Reputation: 874
I am just now starting to normalize a 600GB database. We are moving it of Amazon RDS using sqldump to our local server (64GB RAM and 1,5TB SSD) where we will host the new normalized database.
The database consist of a single table that we are going to brake up into 4 different tables to remove all redundant data.
My question is: What is likely to be the best process?
Restoring all of the 600GB to a local temporary database and having a porting script query data from there and inserting into the new normalized structure.
Downloading a CSV dump instead of a .sql file and write a porting script that reads the CSV and feeds the date into the new normalized structure?
Or
For both solutions am tinging of building a caching script to deal with redundant foreign key look-up, but maybe mysql can handle that for be somehow?
Upvotes: 1
Views: 327
Reputation: 4193
It's usually easier and faster to work solely in a SQL database than with external files as well.

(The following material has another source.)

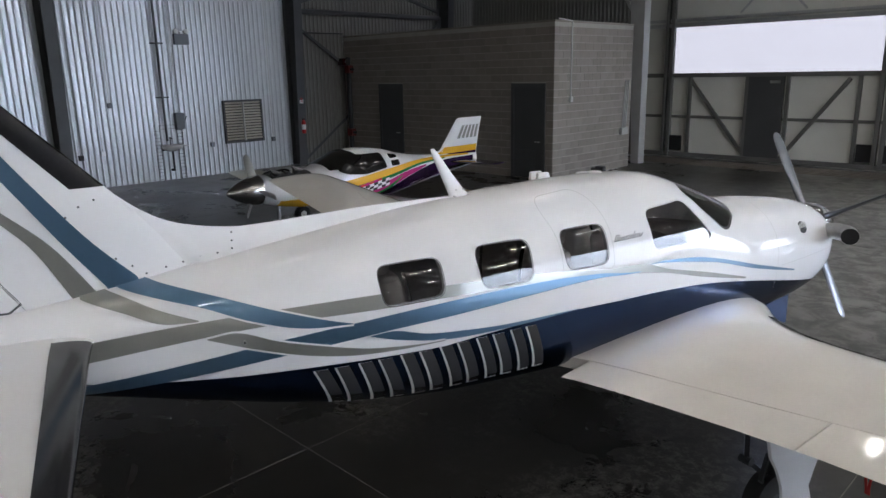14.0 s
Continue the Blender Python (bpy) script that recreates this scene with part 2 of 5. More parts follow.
def tube(bm, p0, p1, r0, r1=None, seg=14, cap=True):
    a, b = Vector(p0), Vector(p1)
    r1 = r0 if r1 is None else r1
    q = (b - a).to_track_quat("Z", "Y").to_matrix()
    rings = []
    for c, r in ((a, r0), (b, r1)):
        rings.append([bm.verts.new(c + q @ Vector((r * math.cos(2 * math.pi * k / seg), r * math.sin(2 * math.pi * k / seg), 0))) for k in range(seg)])
    for k in range(seg):
        bm.faces.new((rings[0][k], rings[0][(k + 1) % seg], rings[1][(k + 1) % seg], rings[1][k]))
    if cap:
        bm.faces.new(rings[0][::-1])
        bm.faces.new(rings[1])
    return bm


def loft(bm, rings, cap=True, closed=True):
    """Skins rings of points (all of one length)."""
    vr = [[bm.verts.new(p) for p in r] for r in rings]
    n = len(vr[0])
    for a, b in zip(vr, vr[1:]):
        for k in range(n if closed else n - 1):
            bm.faces.new((a[k], a[(k + 1) % n], b[(k + 1) % n], b[k]))
    if cap and closed:
        bm.faces.new(vr[0][::-1])
        bm.faces.new(vr[-1])
    return bm


def lathe(bm, prof, m=Matrix(), seg=28, cap=True):
    """Turns (r, z) pairs round z."""
    return loft(bm, [[m @ Vector((max(r, 1e-4) * math.cos(2 * math.pi * k / seg), max(r, 1e-4) * math.sin(2 * math.pi * k / seg), z)) for k in range(seg)] for r, z in prof], cap)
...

It gives you better performance, and also lets you easily keep the original column types if that's what you want to do. You might have to be quite careful about data types if you go via CSV, which is essentially just text.
So I'd prefer option 1, preferably testing the scripts on an extract of the original table that holds only a small fraction of the original records.
Although the space taken by the new database will be less, hopefully, than in the unnormalised one, if your 1.5 TB SSD is the only attached storage, it's going to be fairly full by the time the conversion is complete, and before you delete the original. Log files might be very large, depending on how you do it. You might want to stick a few extra TB of HDD in there temporarily.
If that's an issue, would doing the conversion entirely in the remote machine be feasible? Then you'd only need to download the converted database to the local server.
Upvotes: 3